_Work to do_. Your task is to transcribe the data in full.

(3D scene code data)

══════════

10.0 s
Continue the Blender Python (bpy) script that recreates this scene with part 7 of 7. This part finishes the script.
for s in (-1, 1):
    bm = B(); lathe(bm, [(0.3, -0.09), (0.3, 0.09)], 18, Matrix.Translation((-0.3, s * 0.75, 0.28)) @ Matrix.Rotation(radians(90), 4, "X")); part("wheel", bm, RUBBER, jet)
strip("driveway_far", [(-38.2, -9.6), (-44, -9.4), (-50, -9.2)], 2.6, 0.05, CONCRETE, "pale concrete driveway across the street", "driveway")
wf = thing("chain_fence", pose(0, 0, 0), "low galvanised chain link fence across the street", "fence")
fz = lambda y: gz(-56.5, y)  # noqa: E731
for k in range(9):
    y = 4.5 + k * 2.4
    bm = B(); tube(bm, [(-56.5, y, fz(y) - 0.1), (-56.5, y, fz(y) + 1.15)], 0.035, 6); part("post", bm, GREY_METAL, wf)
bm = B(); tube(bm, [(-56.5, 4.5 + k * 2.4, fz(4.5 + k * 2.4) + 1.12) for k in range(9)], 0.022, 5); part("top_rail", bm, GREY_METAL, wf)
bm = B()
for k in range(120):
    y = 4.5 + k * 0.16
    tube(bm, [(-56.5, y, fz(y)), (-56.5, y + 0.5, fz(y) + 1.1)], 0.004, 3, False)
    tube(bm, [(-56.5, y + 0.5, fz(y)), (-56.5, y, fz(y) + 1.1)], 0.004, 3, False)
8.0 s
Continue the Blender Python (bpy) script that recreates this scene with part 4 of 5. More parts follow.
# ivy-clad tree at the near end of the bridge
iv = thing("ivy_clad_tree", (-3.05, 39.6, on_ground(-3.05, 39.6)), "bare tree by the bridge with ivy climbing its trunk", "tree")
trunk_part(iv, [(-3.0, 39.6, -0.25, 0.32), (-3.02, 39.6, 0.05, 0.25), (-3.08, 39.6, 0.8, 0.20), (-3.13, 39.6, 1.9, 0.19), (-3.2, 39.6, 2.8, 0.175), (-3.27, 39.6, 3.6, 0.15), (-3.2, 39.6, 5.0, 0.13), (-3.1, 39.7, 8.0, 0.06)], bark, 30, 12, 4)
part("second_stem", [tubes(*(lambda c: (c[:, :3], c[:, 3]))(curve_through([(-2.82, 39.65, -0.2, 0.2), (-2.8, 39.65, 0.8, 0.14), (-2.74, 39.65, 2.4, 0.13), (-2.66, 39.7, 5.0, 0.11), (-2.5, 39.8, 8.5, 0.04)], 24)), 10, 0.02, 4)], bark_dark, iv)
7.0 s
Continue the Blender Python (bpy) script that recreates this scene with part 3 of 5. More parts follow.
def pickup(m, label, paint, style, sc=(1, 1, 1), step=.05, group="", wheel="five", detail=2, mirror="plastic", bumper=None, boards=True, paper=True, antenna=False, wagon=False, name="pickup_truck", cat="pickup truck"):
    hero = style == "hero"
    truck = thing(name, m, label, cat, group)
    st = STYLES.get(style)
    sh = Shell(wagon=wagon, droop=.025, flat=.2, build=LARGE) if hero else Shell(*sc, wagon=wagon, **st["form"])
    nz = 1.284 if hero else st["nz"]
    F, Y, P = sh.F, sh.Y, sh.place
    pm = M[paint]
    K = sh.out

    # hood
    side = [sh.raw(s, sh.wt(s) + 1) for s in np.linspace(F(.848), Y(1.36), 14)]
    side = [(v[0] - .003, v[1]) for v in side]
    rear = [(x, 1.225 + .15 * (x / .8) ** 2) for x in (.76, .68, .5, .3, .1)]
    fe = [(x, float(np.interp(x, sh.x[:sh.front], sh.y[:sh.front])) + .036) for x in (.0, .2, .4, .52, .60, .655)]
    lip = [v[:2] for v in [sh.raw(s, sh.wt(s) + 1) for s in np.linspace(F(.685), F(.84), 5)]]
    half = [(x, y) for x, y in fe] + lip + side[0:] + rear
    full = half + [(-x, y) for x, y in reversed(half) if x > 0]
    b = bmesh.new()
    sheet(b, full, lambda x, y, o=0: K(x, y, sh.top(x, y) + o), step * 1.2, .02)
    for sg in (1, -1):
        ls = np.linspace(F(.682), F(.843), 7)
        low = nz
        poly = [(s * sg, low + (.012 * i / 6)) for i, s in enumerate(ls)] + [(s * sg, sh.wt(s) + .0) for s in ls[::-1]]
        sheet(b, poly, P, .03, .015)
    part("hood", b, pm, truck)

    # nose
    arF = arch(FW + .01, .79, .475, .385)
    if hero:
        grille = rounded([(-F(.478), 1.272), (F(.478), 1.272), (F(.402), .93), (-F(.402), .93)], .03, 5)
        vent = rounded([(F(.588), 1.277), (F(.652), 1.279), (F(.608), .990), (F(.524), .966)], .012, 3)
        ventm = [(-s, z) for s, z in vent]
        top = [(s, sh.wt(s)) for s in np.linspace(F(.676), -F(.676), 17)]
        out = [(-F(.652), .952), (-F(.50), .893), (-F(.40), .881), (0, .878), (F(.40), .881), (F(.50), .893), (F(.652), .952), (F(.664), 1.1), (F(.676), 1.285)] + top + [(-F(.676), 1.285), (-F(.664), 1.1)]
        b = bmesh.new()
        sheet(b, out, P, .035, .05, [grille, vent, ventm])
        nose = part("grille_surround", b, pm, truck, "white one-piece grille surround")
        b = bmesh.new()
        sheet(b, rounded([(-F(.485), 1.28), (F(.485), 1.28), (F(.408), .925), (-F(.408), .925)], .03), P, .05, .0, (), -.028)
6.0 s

══════════

_Full solution_.
10.0 s
Continue the Blender Python (bpy) script that recreates this scene with part 7 of 7. This part finishes the script.
for s in (-1, 1):
    bm = B(); lathe(bm, [(0.3, -0.09), (0.3, 0.09)], 18, Matrix.Translation((-0.3, s * 0.75, 0.28)) @ Matrix.Rotation(radians(90), 4, "X")); part("wheel", bm, RUBBER, jet)
strip("driveway_far", [(-38.2, -9.6), (-44, -9.4), (-50, -9.2)], 2.6, 0.05, CONCRETE, "pale concrete driveway across the street", "driveway")
wf = thing("chain_fence", pose(0, 0, 0), "low galvanised chain link fence across the street", "fence")
fz = lambda y: gz(-56.5, y)  # noqa: E731
for k in range(9):
    y = 4.5 + k * 2.4
    bm = B(); tube(bm, [(-56.5, y, fz(y) - 0.1), (-56.5, y, fz(y) + 1.15)], 0.035, 6); part("post", bm, GREY_METAL, wf)
bm = B(); tube(bm, [(-56.5, 4.5 + k * 2.4, fz(4.5 + k * 2.4) + 1.12) for k in range(9)], 0.022, 5); part("top_rail", bm, GREY_METAL, wf)
bm = B()
for k in range(120):
    y = 4.5 + k * 0.16
    tube(bm, [(-56.5, y, fz(y)), (-56.5, y + 0.5, fz(y) + 1.1)], 0.004, 3, False)
    tube(bm, [(-56.5, y + 0.5, fz(y)), (-56.5, y, fz(y) + 1.1)], 0.004, 3, False)
8.0 s
Continue the Blender Python (bpy) script that recreates this scene with part 4 of 5. More parts follow.
# ivy-clad tree at the near end of the bridge
iv = thing("ivy_clad_tree", (-3.05, 39.6, on_ground(-3.05, 39.6)), "bare tree by the bridge with ivy climbing its trunk", "tree")
trunk_part(iv, [(-3.0, 39.6, -0.25, 0.32), (-3.02, 39.6, 0.05, 0.25), (-3.08, 39.6, 0.8, 0.20), (-3.13, 39.6, 1.9, 0.19), (-3.2, 39.6, 2.8, 0.175), (-3.27, 39.6, 3.6, 0.15), (-3.2, 39.6, 5.0, 0.13), (-3.1, 39.7, 8.0, 0.06)], bark, 30, 12, 4)
part("second_stem", [tubes(*(lambda c: (c[:, :3], c[:, 3]))(curve_through([(-2.82, 39.65, -0.2, 0.2), (-2.8, 39.65, 0.8, 0.14), (-2.74, 39.65, 2.4, 0.13), (-2.66, 39.7, 5.0, 0.11), (-2.5, 39.8, 8.5, 0.04)], 24)), 10, 0.02, 4)], bark_dark, iv)
7.0 s
Continue the Blender Python (bpy) script that recreates this scene with part 3 of 5. More parts follow.
def pickup(m, label, paint, style, sc=(1, 1, 1), step=.05, group="", wheel="five", detail=2, mirror="plastic", bumper=None, boards=True, paper=True, antenna=False, wagon=False, name="pickup_truck", cat="pickup truck"):
    hero = style == "hero"
    truck = thing(name, m, label, cat, group)
    st = STYLES.get(style)
    sh = Shell(wagon=wagon, droop=.025, flat=.2, build=LARGE) if hero else Shell(*sc, wagon=wagon, **st["form"])
    nz = 1.284 if hero else st["nz"]
    F, Y, P = sh.F, sh.Y, sh.place
    pm = M[paint]
    K = sh.out

    # hood
    side = [sh.raw(s, sh.wt(s) + 1) for s in np.linspace(F(.848), Y(1.36), 14)]
    side = [(v[0] - .003, v[1]) for v in side]
    rear = [(x, 1.225 + .15 * (x / .8) ** 2) for x in (.76, .68, .5, .3, .1)]
    fe = [(x, float(np.interp(x, sh.x[:sh.front], sh.y[:sh.front])) + .036) for x in (.0, .2, .4, .52, .60, .655)]
    lip = [v[:2] for v in [sh.raw(s, sh.wt(s) + 1) for s in np.linspace(F(.685), F(.84), 5)]]
    half = [(x, y) for x, y in fe] + lip + side[0:] + rear
    full = half + [(-x, y) for x, y in reversed(half) if x > 0]
    b = bmesh.new()
    sheet(b, full, lambda x, y, o=0: K(x, y, sh.top(x, y) + o), step * 1.2, .02)
    for sg in (1, -1):
        ls = np.linspace(F(.682), F(.843), 7)
        low = nz
        poly = [(s * sg, low + (.012 * i / 6)) for i, s in enumerate(ls)] + [(s * sg, sh.wt(s) + .0) for s in ls[::-1]]
        sheet(b, poly, P, .03, .015)
    part("hood", b, pm, truck)

    # nose
    arF = arch(FW + .01, .79, .475, .385)
    if hero:
        grille = rounded([(-F(.478), 1.272), (F(.478), 1.272), (F(.402), .93), (-F(.402), .93)], .03, 5)
        vent = rounded([(F(.588), 1.277), (F(.652), 1.279), (F(.608), .990), (F(.524), .966)], .012, 3)
        ventm = [(-s, z) for s, z in vent]
        top = [(s, sh.wt(s)) for s in np.linspace(F(.676), -F(.676), 17)]
        out = [(-F(.652), .952), (-F(.50), .893), (-F(.40), .881), (0, .878), (F(.40), .881), (F(.50), .893), (F(.652), .952), (F(.664), 1.1), (F(.676), 1.285)] + top + [(-F(.676), 1.285), (-F(.664), 1.1)]
        b = bmesh.new()
        sheet(b, out, P, .035, .05, [grille, vent, ventm])
        nose = part("grille_surround", b, pm, truck, "white one-piece grille surround")
        b = bmesh.new()
        sheet(b, rounded([(-F(.485), 1.28), (F(.485), 1.28), (F(.408), .925), (-F(.408), .925)], .03), P, .05, .0, (), -.028)
6.0 s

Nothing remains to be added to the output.